* GIVEN PROBLEM *
Find all lines in the records that include the word "with", and copy them out.

* WORKING DATA *
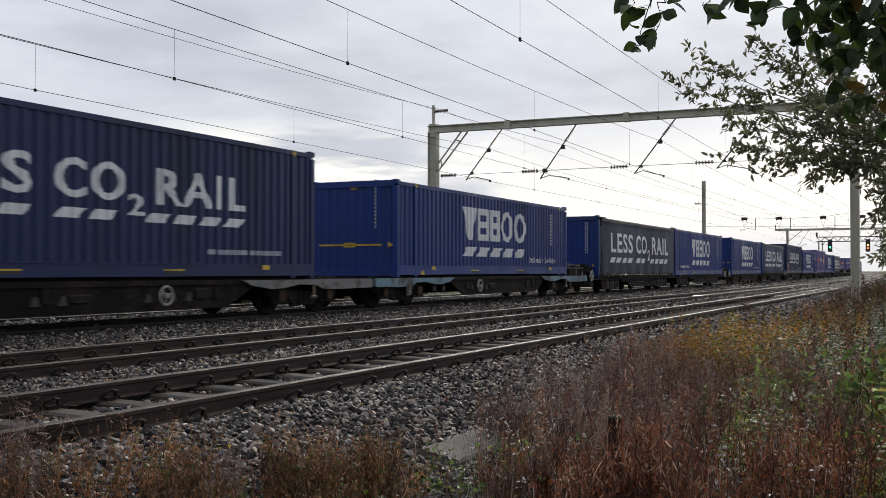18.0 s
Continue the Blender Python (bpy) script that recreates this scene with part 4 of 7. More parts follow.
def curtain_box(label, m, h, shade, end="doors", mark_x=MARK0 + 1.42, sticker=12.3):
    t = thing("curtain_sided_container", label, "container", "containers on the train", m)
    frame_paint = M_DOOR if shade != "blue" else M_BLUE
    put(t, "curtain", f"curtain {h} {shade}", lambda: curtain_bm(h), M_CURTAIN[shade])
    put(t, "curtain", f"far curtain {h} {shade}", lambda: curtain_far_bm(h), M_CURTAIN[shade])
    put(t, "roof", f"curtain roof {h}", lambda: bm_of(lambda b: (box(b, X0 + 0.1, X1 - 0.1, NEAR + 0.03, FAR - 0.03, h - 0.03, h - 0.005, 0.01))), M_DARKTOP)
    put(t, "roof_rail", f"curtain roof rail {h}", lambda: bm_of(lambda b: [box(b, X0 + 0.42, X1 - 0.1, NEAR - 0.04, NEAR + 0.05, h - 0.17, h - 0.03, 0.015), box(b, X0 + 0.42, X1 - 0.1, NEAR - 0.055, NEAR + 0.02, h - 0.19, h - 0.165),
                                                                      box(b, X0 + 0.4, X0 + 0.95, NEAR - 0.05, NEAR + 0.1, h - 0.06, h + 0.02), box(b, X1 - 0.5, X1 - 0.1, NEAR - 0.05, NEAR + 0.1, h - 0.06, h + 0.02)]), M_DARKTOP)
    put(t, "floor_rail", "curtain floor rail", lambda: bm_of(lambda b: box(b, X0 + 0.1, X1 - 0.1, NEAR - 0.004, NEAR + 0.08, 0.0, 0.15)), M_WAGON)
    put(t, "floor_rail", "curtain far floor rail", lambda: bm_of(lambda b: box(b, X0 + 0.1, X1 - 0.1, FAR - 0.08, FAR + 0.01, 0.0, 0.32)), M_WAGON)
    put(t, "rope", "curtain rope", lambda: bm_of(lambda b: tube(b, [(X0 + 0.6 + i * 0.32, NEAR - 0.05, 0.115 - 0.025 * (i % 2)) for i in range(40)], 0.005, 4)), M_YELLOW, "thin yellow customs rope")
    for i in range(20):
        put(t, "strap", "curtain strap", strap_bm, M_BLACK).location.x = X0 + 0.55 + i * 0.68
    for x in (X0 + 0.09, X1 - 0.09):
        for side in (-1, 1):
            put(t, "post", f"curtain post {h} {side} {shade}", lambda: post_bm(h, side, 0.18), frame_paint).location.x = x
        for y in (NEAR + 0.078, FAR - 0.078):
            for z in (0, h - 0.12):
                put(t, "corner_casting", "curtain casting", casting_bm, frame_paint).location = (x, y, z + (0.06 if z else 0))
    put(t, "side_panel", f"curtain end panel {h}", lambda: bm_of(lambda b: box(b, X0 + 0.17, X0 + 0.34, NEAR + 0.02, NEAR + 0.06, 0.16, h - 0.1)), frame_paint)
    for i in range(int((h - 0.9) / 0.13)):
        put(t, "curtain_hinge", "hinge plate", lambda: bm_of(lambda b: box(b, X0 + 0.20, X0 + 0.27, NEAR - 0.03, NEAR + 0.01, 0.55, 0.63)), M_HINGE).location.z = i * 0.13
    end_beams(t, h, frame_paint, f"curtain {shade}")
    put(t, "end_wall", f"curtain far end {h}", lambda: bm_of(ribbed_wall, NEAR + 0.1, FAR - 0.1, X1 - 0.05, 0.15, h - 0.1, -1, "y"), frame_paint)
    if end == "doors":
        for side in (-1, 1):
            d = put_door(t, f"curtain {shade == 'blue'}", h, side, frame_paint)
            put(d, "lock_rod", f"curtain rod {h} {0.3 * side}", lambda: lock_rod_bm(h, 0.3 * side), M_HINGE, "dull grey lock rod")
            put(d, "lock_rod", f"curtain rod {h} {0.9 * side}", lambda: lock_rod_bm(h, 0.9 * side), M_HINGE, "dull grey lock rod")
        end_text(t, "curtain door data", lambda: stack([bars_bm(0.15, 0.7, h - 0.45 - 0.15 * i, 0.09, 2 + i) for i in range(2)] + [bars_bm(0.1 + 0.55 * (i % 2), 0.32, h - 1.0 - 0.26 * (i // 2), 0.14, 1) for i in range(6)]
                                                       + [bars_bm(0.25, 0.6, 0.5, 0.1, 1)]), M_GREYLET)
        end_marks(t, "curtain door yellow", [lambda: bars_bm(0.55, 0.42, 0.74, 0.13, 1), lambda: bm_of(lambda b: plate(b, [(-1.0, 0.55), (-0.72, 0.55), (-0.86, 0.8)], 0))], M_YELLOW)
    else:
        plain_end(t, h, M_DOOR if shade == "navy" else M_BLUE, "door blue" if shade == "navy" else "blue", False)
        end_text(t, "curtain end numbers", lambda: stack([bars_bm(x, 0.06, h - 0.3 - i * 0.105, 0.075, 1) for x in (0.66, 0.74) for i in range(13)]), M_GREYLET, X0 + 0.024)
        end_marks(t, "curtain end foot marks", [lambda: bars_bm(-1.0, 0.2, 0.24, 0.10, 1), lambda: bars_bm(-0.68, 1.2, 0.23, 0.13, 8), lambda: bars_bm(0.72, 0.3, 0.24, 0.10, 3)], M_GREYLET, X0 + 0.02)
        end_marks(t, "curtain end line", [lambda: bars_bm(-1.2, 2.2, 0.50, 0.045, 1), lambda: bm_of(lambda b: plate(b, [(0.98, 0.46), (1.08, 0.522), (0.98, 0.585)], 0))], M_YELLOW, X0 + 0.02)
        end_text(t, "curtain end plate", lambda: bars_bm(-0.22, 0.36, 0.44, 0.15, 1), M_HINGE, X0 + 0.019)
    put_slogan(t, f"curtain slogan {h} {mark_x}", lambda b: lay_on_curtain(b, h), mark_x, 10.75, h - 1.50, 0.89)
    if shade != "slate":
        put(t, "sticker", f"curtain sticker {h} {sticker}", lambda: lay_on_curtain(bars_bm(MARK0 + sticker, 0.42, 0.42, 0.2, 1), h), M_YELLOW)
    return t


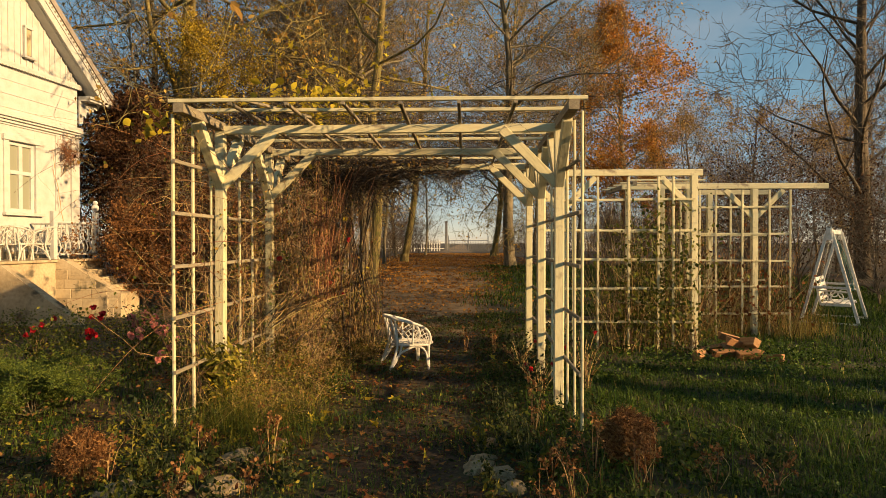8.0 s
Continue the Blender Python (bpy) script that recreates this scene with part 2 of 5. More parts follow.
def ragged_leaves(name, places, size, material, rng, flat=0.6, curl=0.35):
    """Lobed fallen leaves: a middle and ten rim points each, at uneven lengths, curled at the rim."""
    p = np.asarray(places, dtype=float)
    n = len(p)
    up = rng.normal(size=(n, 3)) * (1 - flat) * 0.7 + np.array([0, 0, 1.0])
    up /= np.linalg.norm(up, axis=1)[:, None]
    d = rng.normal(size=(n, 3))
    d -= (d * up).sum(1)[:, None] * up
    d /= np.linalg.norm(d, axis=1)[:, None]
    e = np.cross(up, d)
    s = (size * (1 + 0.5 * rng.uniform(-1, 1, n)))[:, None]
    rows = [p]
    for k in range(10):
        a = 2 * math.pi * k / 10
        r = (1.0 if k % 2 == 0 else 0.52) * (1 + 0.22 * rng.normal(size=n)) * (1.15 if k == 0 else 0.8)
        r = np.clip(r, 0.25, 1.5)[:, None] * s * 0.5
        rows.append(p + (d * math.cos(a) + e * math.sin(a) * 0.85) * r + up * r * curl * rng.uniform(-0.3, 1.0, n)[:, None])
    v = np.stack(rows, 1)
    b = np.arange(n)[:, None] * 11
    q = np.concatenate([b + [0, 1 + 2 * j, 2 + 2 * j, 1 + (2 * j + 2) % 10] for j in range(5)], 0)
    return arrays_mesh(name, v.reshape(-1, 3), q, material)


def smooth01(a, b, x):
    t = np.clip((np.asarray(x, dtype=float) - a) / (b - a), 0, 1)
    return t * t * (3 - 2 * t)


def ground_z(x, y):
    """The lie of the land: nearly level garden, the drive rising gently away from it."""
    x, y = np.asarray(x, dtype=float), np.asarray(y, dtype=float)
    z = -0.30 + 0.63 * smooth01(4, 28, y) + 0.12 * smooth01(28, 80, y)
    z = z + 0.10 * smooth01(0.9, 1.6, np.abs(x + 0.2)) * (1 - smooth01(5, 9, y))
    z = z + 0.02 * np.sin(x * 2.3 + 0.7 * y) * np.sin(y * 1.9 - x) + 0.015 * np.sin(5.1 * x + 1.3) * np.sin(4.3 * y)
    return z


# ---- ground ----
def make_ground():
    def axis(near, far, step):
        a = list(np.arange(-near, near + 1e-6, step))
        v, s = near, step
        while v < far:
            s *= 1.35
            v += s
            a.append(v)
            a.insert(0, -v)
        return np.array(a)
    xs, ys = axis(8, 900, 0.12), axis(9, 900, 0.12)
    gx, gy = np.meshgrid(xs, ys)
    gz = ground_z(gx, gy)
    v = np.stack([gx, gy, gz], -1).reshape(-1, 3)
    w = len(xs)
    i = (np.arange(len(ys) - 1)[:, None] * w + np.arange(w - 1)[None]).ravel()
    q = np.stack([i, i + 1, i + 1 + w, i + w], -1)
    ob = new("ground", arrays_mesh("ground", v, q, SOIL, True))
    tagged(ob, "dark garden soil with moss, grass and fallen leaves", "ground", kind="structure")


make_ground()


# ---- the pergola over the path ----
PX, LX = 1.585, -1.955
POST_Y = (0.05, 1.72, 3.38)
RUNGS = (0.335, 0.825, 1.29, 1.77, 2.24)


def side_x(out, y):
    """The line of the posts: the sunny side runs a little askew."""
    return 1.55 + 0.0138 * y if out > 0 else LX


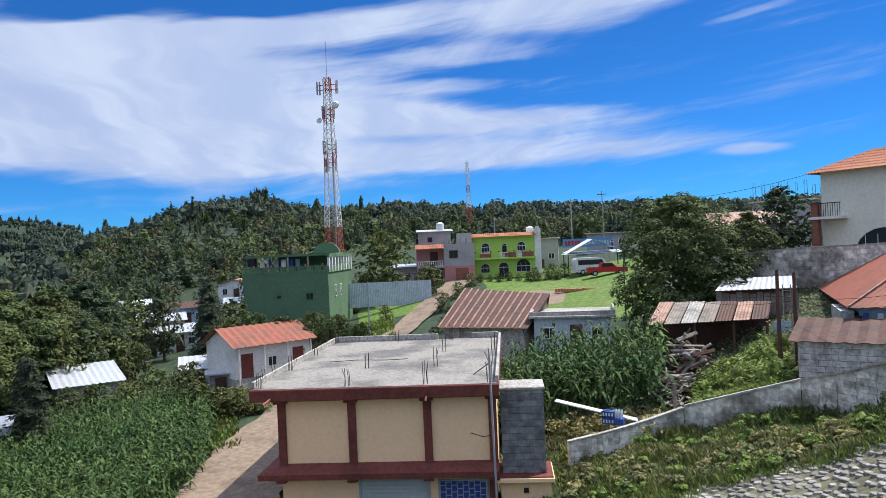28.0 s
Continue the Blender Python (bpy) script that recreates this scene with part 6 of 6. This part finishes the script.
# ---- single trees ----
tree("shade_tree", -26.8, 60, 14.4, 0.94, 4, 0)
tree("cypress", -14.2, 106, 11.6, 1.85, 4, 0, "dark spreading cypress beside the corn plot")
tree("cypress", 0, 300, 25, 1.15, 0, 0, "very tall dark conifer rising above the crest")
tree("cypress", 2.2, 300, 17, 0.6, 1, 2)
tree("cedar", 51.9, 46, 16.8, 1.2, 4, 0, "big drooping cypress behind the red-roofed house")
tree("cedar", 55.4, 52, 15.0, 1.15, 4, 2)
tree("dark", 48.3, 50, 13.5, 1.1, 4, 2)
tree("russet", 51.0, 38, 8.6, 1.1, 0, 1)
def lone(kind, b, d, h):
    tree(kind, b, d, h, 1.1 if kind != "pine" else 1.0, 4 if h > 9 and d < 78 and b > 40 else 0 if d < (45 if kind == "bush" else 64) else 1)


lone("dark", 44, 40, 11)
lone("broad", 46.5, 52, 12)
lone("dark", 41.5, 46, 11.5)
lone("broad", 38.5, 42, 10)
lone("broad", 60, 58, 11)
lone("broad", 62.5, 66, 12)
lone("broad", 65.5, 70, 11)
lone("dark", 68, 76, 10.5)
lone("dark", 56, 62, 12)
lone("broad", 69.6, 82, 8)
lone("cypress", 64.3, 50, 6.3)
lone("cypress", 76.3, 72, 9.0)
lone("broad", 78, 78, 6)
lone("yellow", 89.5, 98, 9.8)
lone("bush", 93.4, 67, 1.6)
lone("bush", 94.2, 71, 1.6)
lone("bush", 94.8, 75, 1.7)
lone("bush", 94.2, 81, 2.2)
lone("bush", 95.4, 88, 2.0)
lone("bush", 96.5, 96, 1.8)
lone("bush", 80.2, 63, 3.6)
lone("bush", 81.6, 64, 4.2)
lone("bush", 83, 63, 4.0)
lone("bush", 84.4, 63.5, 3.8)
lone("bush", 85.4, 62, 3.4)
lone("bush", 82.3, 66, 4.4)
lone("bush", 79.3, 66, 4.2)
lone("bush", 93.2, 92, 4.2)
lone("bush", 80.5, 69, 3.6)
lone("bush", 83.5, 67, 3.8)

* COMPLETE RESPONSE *
Continue the Blender Python (bpy) script that recreates this scene with part 4 of 7. More parts follow.
Continue the Blender Python (bpy) script that recreates this scene with part 2 of 5. More parts follow.
    tagged(ob, "dark garden soil with moss, grass and fallen leaves", "ground", kind="structure")
Continue the Blender Python (bpy) script that recreates this scene with part 6 of 6. This part finishes the script.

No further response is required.